Essa atuação supletiva da Itália não foi necessária porque, no mesmo dia, o STJ concluiu o julgamento e homologou a pena de Robinho. Ele foi preso dois dias depois e continua cumprindo a pena, embora ainda caibam recursos contra a homologação.

No fio do bigode

Segundo a doutora em Direito Internacional pela UFRGS Tatiana Cardoso Squeff, a promessa de reciprocidade é usada principalmente para justificar pedidos de extradição de estrangeiros condenados no exterior e que se encontrem no Brasil.

O Supremo Tribunal Federal tem jurisprudência para considerar que a promessa de reciprocidade por meio de nota verbal é fundamento jurídico suficiente para legitimar o pedido de extradição passiva.

Essa é uma forma que um país encontra de dizer ao Brasil que, em algum caso semelhante, adotará a mesma conduta. Não existe vinculação a processos específicos futuros e nem mesmo a obrigação de cumprir essa promessa. Seu descumprimento não gera sanção.

É, portanto, um ato unilateral que parte do Poder Executivo estrangeiro e deve ser direcionado ao Executivo brasileiro.

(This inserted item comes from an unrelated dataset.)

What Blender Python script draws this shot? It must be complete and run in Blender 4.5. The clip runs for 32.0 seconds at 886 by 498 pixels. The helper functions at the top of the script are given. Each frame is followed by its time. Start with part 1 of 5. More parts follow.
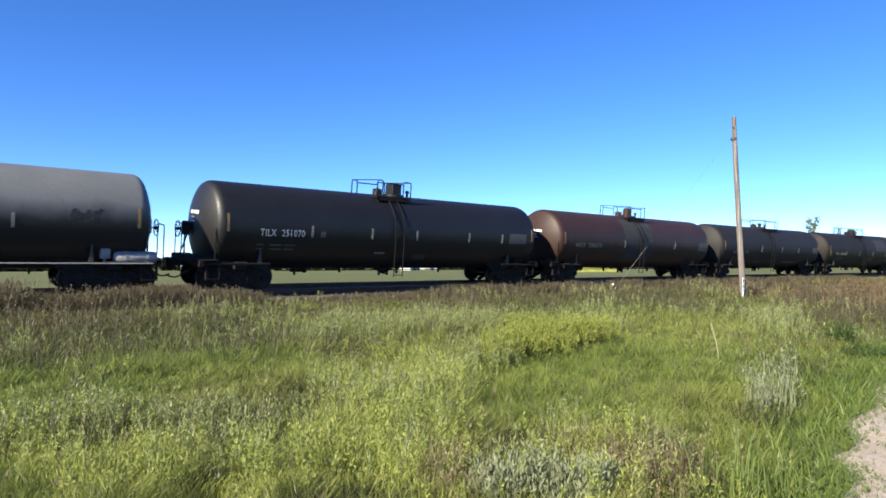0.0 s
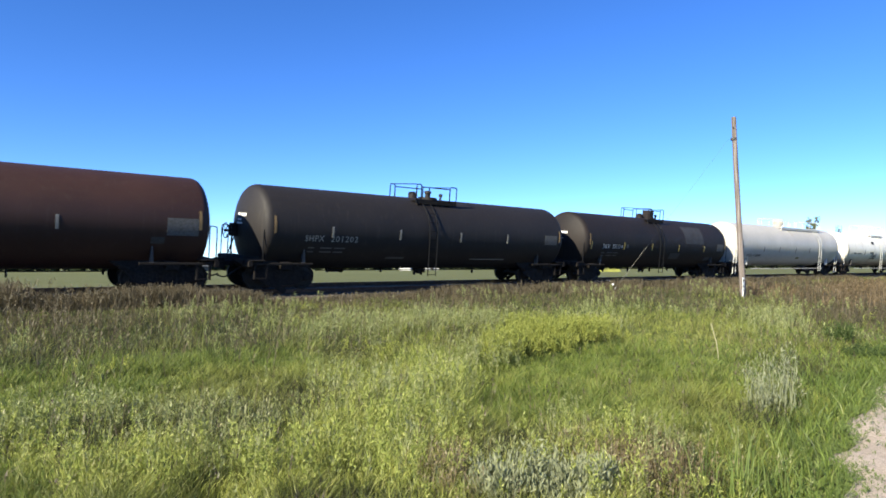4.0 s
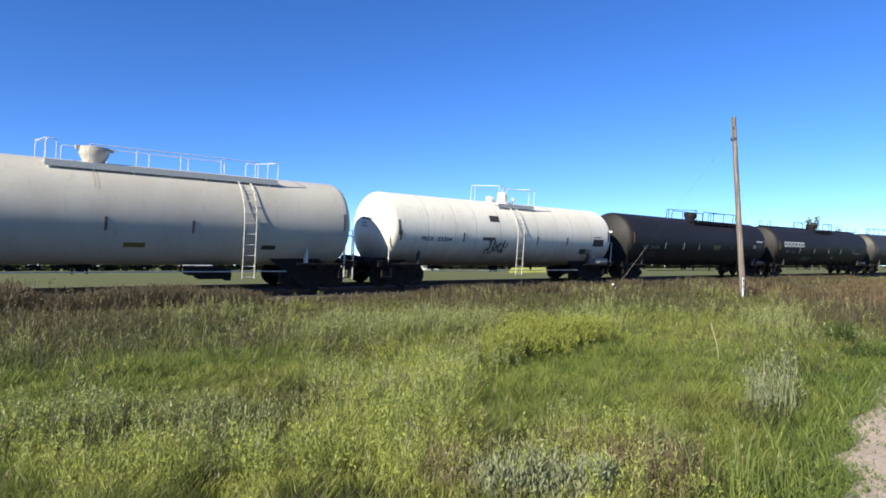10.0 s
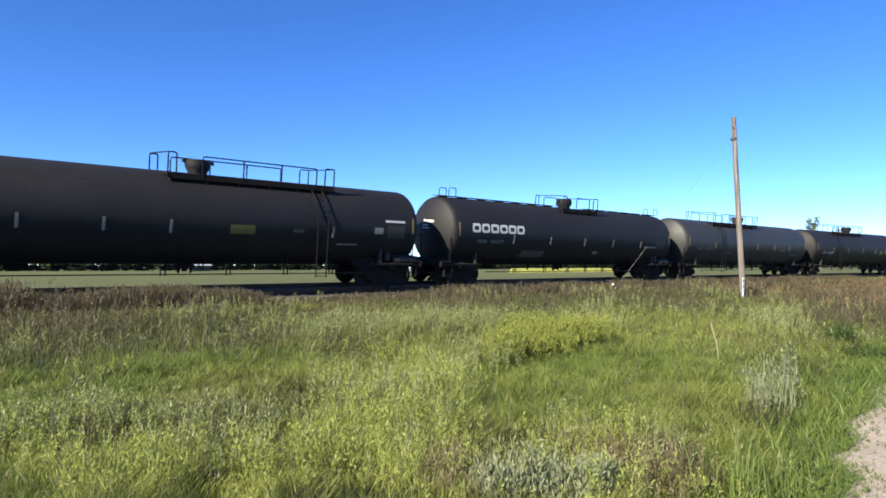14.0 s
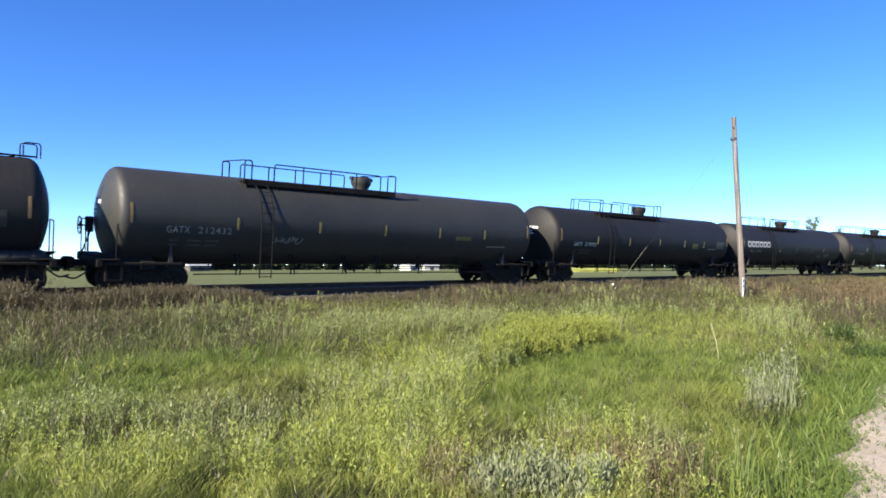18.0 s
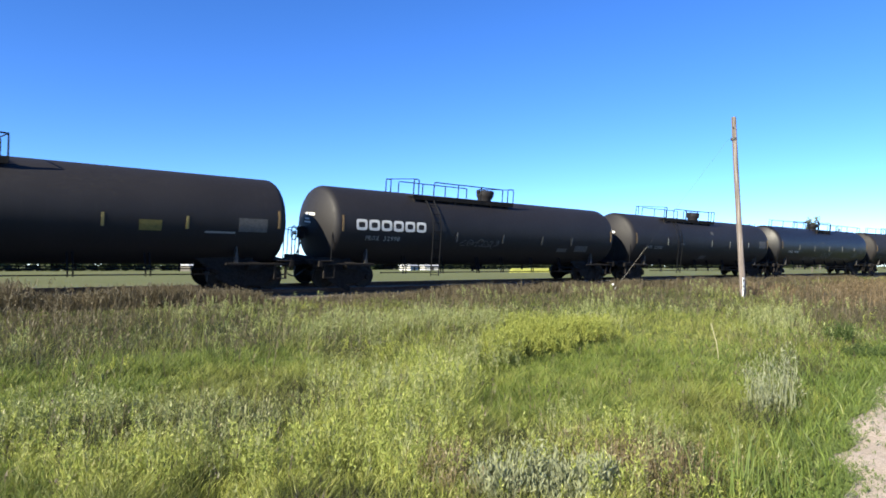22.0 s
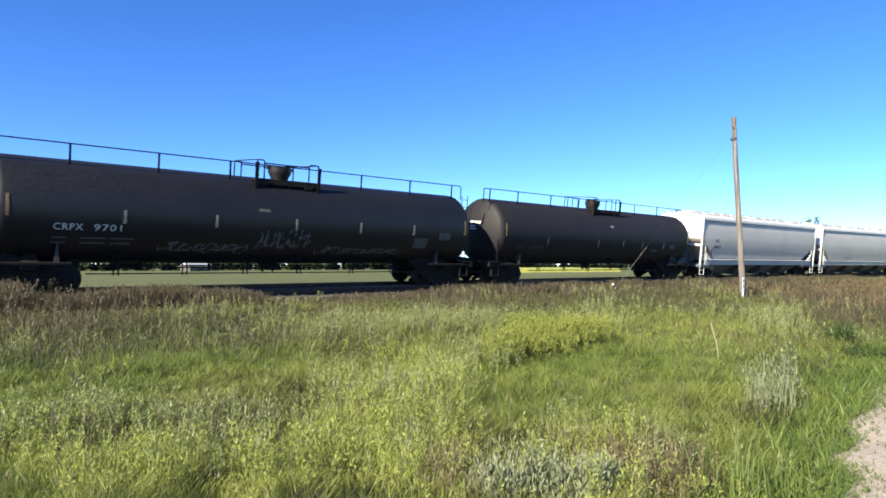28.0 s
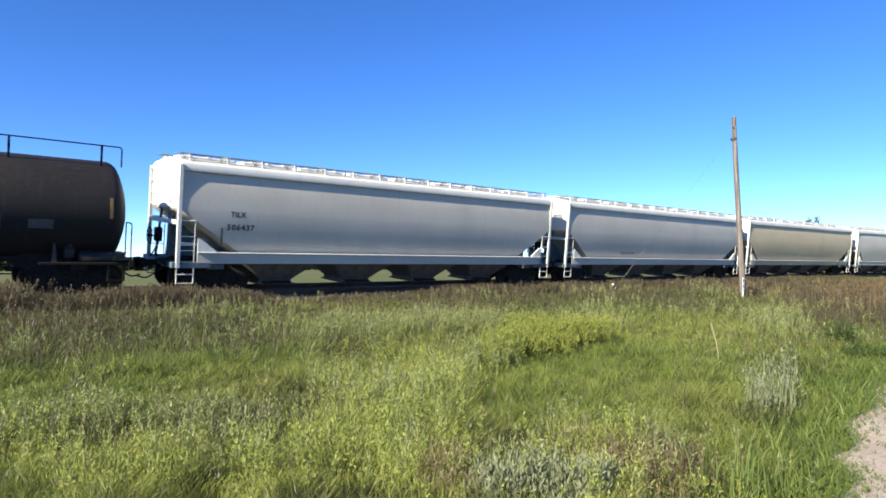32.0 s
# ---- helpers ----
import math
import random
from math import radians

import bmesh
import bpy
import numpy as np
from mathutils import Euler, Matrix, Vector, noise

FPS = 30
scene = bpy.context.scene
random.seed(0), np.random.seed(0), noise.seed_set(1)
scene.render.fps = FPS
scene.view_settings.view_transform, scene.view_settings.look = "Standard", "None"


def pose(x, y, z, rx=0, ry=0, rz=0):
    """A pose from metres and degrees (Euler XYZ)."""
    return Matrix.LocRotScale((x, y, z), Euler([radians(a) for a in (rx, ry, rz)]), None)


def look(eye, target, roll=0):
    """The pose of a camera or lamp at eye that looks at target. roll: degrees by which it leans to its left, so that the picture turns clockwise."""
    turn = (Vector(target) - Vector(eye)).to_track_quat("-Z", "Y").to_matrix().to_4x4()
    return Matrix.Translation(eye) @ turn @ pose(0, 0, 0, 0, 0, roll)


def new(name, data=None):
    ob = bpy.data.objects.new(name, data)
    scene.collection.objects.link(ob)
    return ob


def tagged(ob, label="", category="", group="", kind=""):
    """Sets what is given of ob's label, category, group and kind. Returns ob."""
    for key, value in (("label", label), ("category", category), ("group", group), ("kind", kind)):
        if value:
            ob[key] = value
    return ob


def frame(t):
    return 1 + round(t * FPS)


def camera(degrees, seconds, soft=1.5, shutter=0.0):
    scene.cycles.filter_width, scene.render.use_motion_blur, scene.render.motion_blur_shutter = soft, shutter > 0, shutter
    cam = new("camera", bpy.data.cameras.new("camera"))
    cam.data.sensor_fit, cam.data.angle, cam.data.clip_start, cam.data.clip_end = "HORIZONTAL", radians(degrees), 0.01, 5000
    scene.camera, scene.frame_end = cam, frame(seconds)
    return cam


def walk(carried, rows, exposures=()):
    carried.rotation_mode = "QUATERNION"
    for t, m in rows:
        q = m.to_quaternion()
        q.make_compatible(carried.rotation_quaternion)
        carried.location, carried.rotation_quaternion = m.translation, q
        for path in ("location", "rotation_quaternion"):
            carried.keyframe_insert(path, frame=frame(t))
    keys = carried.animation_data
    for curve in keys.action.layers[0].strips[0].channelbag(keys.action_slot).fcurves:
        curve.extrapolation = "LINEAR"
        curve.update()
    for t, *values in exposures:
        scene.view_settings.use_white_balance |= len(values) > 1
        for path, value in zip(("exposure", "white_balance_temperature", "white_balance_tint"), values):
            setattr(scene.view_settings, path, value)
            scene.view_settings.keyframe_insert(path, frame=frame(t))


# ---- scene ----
# The place: a freight train passes on a track along +x; z = 0 is the ground at the camera, RAIL the top of the rails.
EYE = Vector((0.0, -21.8, 1.6))
YAW, PITCH = radians(49.541), radians(1.544)
AHEAD = Vector((math.cos(YAW) * math.cos(PITCH), math.sin(YAW) * math.cos(PITCH), math.sin(PITCH)))
cam = camera(69.98, 32.0, soft=1.7, shutter=0.1)
EXPOSURE = [(0, 1.43), (6.5, 1.43), (7.5, 1.4), (9, 1.18), (11, 1.13), (12, 1.17), (13, 1.24), (15, 1.5), (17, 1.54), (23, 1.54), (28, 1.53), (30, 1.51), (32, 1.38)]
walk(cam, [(0.0, look(EYE, EYE + AHEAD)), (32.0, look(EYE, EYE + AHEAD))], EXPOSURE)

# the rails are canted towards the meadow; a car stands a little above the middle of the rail tops
RAIL, DATUM, CANT = 0.85, 0.9, radians(6.0)
OFFSET = 0.24
BEND_X, BEND = 35.0, 0.0011


def track_y(x):
    """The centre line of the track: straight, then a wide bend towards the meadow, then straight again."""
    t = np.clip(np.asarray(x, float) - BEND_X, 0.0, 90.0)
    y = -BEND * t * t - 2 * BEND * 90.0 * np.maximum(0.0, np.asarray(x, float) - BEND_X - 90.0)
    y = y + OFFSET
    return float(y) if y.ndim == 0 else y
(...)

E pode, de fato, ser feito a qualquer tempo, por meio de mera nota verbal. O ideal é que conste já no pedido de transferência da execução da pena.

“A promessa de reciprocidade pode ser suprida posteriormente ao pedido feito pelo estado estrangeiro, como já aconteceu em processos de extradição. Mas não existe nenhum caso semelhante (ao de Robinho) porque é uma discussão inovadora”, disse a advogada.

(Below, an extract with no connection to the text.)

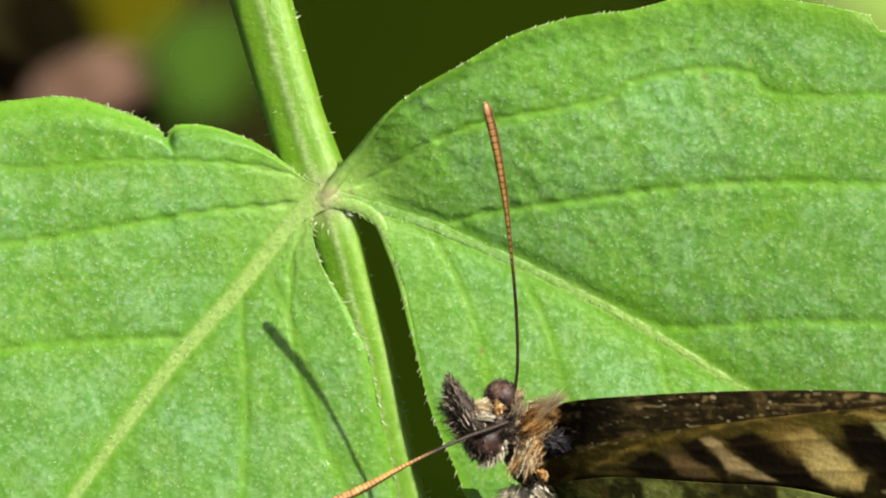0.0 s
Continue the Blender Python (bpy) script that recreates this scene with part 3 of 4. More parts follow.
def forewing_pattern(p, near=True):
    q = p + 0.12 * np.column_stack([mottle(p, 1.5, 1.0), mottle(p, 1.5, 2.0)]) + 0.03 * np.column_stack([mottle(p, 6, 6.0), mottle(p, 6, 7.0)])
    c = np.tile(np.array([0.022, 0.0165, 0.006]), (len(p), 1))
    m = mottle(p, 0.8, 3.0) + 0.5 * mottle(p, 2.6, 5.0) + 0.5 * streaks(p, 8.0)
    c = lay(c, smooth_step(m, 0.05, 0.8) * 0.7, (0.085, 0.062, 0.02))
    c = lay(c, smooth_step(-m, 0.1, 0.8) * 0.6, (0.012, 0.008, 0.004))
    if not near:
        c = lay(c * 0.95, smooth_step(0.7 * mottle(p, 1.6, 9.0) + 0.5 * streaks(p, 4.0, 2.0) + 0.4 * mottle(p, 5.0, 10.0), 0.0, 0.6) * 0.8, (0.11, 0.072, 0.026))
        c = lay(c, smooth_step(streaks(p, 5.0, 3.0) + 0.6 * mottle(p, 5.0, 12.0), 0.42, 0.58) * 0.75, (0.22, 0.165, 0.06))
        c = lay(c, smooth_step(mottle(p, 7.0, 53.0) + 0.5 * mottle(p, 2.0, 54.0), 0.62, 0.72) * 0.9, (0.42, 0.36, 0.20))
        c = lay(c, smooth_step(-streaks(p, 6.0, 3.0) - 0.5 * mottle(p, 2.2, 55.0), 0.12, 0.4) * 0.75, (0.011, 0.008, 0.004))
        d, _ = line_distance(p, curve([(18.5, -7.42), (20.5, -7.45), (22.0, -7.62), (24.4, -8.3), (26.6, -9.35), (28.4, -10.85)], 40))
        c = lay(c, 0.8 * np.exp(-((d / 0.10) ** 2)) * smooth_step(mottle(p, 2.2, 56.0), -0.25, 0.15), (0.38, 0.27, 0.10))
        return lay(c, spot(p, 29.3, -16.3, 1.3, 1.6, 0, 0.6) * smooth_step(mottle(p, 1.4, 19.0), -0.2, 0.4), (0.36, 0.26, 0.16))
    c = lay(c, spot(q, 14.2, -8.95, 6.6, 0.50, 8, 0.6) * 0.7, (0.15, 0.105, 0.026))
    c = lay(c, spot(q, 16.4, -8.6, 2.4, 0.6, 4, 0.6) * 0.7, (0.15, 0.125, 0.035))
    c = lay(c, spot(q, 11.4, -9.7, 3.0, 0.8, 14, 0.6) * 0.7, (0.075, 0.058, 0.018))
    c = lay(c, spot(q, 24.8, -10.9, 2.4, 1.5, -30, 0.5) * 0.6, (0.10, 0.09, 0.03))
    c = lay(c, spot(q, 22.4, -9.2, 0.9, 0.7, -40, 0.6) * 0.8, (0.018, 0.016, 0.006))
    d, _ = line_distance(q, curve([(7.9, -10.75), (8.66, -10.38), (9.86, -9.79), (11.06, -9.25), (12.88, -8.83), (14.89, -8.43), (16.4, -8.19), (18.12, -7.97)], 40))
    c = lay(c, 0.85 * np.exp(-((d / 0.11) ** 2)) * smooth_step(mottle(p, 1.8, 51.0), -0.45, 0.2), (0.30, 0.21, 0.06))
    d, _ = line_distance(q, curve([(8.2, -9.75), (9.4, -9.32), (10.8, -8.98), (12.4, -8.72)], 24))
    c = lay(c, 0.8 * np.exp(-((d / 0.06) ** 2)) * smooth_step(mottle(p, 3.0, 52.0), -0.1, 0.2), (0.30, 0.24, 0.12))
    black = (0.007, 0.0045, 0.0025)
    for corners in (((12.40, -9.15), (13.10, -9.0), (13.55, -9.5), (14.2, -10.2), (13.5, -10.05), (12.8, -9.65)), ((14.05, -8.95), (15.1, -8.75), (15.9, -9.1), (16.75, -9.75), (17.4, -10.4), (17.95, -10.8), (16.7, -10.7), (15.7, -10.25), (14.85, -9.72)),
                    ((18.21, -8.4), (19.47, -8.43), (20.34, -9.32), (21.18, -10.1), (21.88, -10.81), (23.22, -11.77), (23.77, -12.7), (22.29, -11.95), (20.44, -10.69), (18.95, -9.73)),
                    ((10.4, -10.1), (10.9, -9.65), (11.4, -9.45), (12.1, -9.9), (12.5, -10.4), (11.1, -10.4)), ((22.29, -11.95), (23.77, -12.51), (26.0, -13.81), (27.48, -14.83), (26.0, -14.55), (24.14, -13.07))):
        c = lay(c, patch(q, corners, 0.13) * 0.96, black)
    c = c * (0.58, 0.58, 0.40) * (1 + 0.3 * streaks(p, 15.0))[:, None]
    olive, tan, pink = (0.29, 0.275, 0.10), (0.38, 0.29, 0.10), (0.27, 0.20, 0.10)
    for corners, rgb, soft in ((((18.49, -8.03), (19.51, -7.93), (20.66, -8.21), (19.7, -8.29)), (0.32, 0.23, 0.06), 0.08),
                               (((19.47, -8.34), (20.71, -8.34), (21.49, -9.17), (22.29, -9.82), (22.35, -10.43), (21.83, -10.58), (21.09, -9.88), (20.25, -9.17)), olive, 0.10),
                               (((16.3, -8.85), (17.21, -8.63), (17.91, -9.03), (18.41, -9.64), (19.25, -10.25), (19.12, -10.78), (18.1, -10.7), (17.4, -10.36), (16.75, -9.55)), tan, 0.17),
                               (((13.2, -9.0), (13.65, -8.93), (14.4, -9.5), (15.1, -10.1), (16.0, -10.5), (15.1, -10.52), (14.28, -10.22), (13.78, -9.61)), pink, 0.09),
                               (((11.9, -9.5), (12.6, -9.6), (13.5, -10.12), (13.9, -10.5), (12.6, -10.4), (12.17, -9.91)), (0.10, 0.066, 0.028), 0.14),
                               (((19.84, -10.88), (20.53, -10.84), (22.07, -11.58), (21.27, -11.53)), pink, 0.08),
                               (((23.46, -9.21), (24.7, -9.6), (25.63, -10.21), (25.29, -10.51), (24.24, -10.05), (23.55, -9.77)), (0.28, 0.265, 0.085), 0.12),
                               (((25.4, -10.69), (26.0, -10.84), (26.59, -11.58), (26.46, -12.01), (25.72, -11.68)), (0.19, 0.18, 0.055), 0.16),
                               (((23.36, -11.06), (24.14, -11.18), (26.22, -12.29), (26.14, -12.84), (24.7, -12.29), (23.62, -11.73)), (0.43, 0.35, 0.19), 0.10)):
        c = lay(c, patch(q, corners, soft), rgb)
    # the tan mark browns towards the wing's root, and veinlets cross the pale marks
    c = lay(c, spot(q, 16.6, -9.0, 0.9, 0.55, -30, 0.7) * 0.6, (0.19, 0.12, 0.035))
    c = lay(c, spot(q, 17.9, -9.9, 0.75, 0.5, -40, 0.7) * 0.5, (0.46, 0.37, 0.17))
    for line in ([(19.6, -8.75), (21.2, -9.15), (22.3, -9.75)], [(20.3, -9.35), (21.4, -9.75), (22.2, -10.25)], [(23.4, -9.9), (24.6, -10.25), (26.3, -11.5)], [(25.0, -11.45), (26.1, -12.05)]):
        d, _ = line_distance(q, curve(line, 16))
        c = lay(c, 0.6 * np.exp(-((d / 0.05) ** 2)), (0.07, 0.055, 0.02))
    c = lay(c, spot(q, 23.85, -10.65, 1.22, 0.56, -28, 0.10), (0.003, 0.0025, 0.002))
    c = lay(c, spot(p, 23.84, -10.62, 0.20, 0.10, -40, 0.35), (0.30, 0.33, 0.27))
    c = lay(c, spot(p, 27.6, -13.0, 1.4, 2.0, 25, 0.6) * 0.4, (0.05, 0.03, 0.012))
    d, _ = line_distance(q, curve([(19.5, -7.75), (22, -7.85), (24.2, -8.35), (26.4, -9.35), (28.2, -10.5), (29.0, -11.6), (29.1, -12.8)], 40))
    c = lay(c, 0.9 * np.exp(-((d / 0.09) ** 2)) * smooth_step(mottle(p, 3.2, 33.0), -0.25, 0.15), (0.36, 0.24, 0.13))
    c = c * (0.92, 0.92, 0.78) * (1 + 0.16 * mottle(p, 6.0, 34.0) + 0.12 * streaks(p, 35.0))[:, None]
    return c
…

Isso é tudo o que se sabe sobre o tema porque o Brasil nunca avançou para estabelecer o procedimento do pedido de transferência da execução da pena.

Decreto 9.199/2017, que regulamenta a Lei de Migração, traz no artigo 284 a previsão de que caberá ao ministro da Justiça e Segurança Pública editar ato para definir os procedimentos necessários para efetuar as transferências de execução de pena.

Esse ato nunca foi editado. Por meio dele, caberia, por exemplo, esclarecer de que maneira esse pedido pode ou não ser feito e esclarecer se pode ser suprido a qualquer tempo e por meio de nota verbal, como aventou o ministro Herman Benjamin.

Necessário formalizar

Para Tatiana, é de suma importância que a promessa de reciprocidade seja colocada pelo país que solicita a transferência da execução da pena de forma explícita, o que contraria o entendimento do ministro Francisco Falcão no caso de Robinho.

Doutor em Direito pela UFRGS, Andrea Marighetto aponta que o ideal é que as notas verbais trocadas entre países dentro de um contexto de negociação sejam registradas em ata, ainda que isso não expresse qualquer compromisso legal.

“A oferta de reciprocidade é procedimento que não exige a forma solene, pode ser realizada através de forma simplificada. Todavia, se não tiver ata assinada pelas partes que demonstre a existência desse entendimento conjunto, seguindo a principiologia do Direito dos Tratados e do Direito dos Contratos, há de se imaginar que será necessária uma forma qualquer que testemunhe oficialmente essa manifestação conjunta de troca de vontade.”

Emerson Malheiro, doutor em Direito Internacional, vai além ao apontar que seria altamente recomendável que essa reciprocidade se concretizasse por meio de tratado internacional, inclusive diante da possibilidade de serem fixadas consequências para o descumprimento.

Ele explica que esses instrumentos jurídicos especificam as obrigações e os benefícios, criando uma base legal para a reciprocidade nas relações internacionais.

Assim, Estados dificilmente estabelecem acordos apenas oralmente, sendo o tratado um instrumento, por excelência, para a sua configuração.

“É importante ressaltar que é possível a elaboração da promessa de reciprocidade oralmente, mas contraria o costume internacional. Quando um costume é internacionalmente reconhecido — como é o caso —, vincula e obriga como uma norma não escrita”, afirma Malheiro.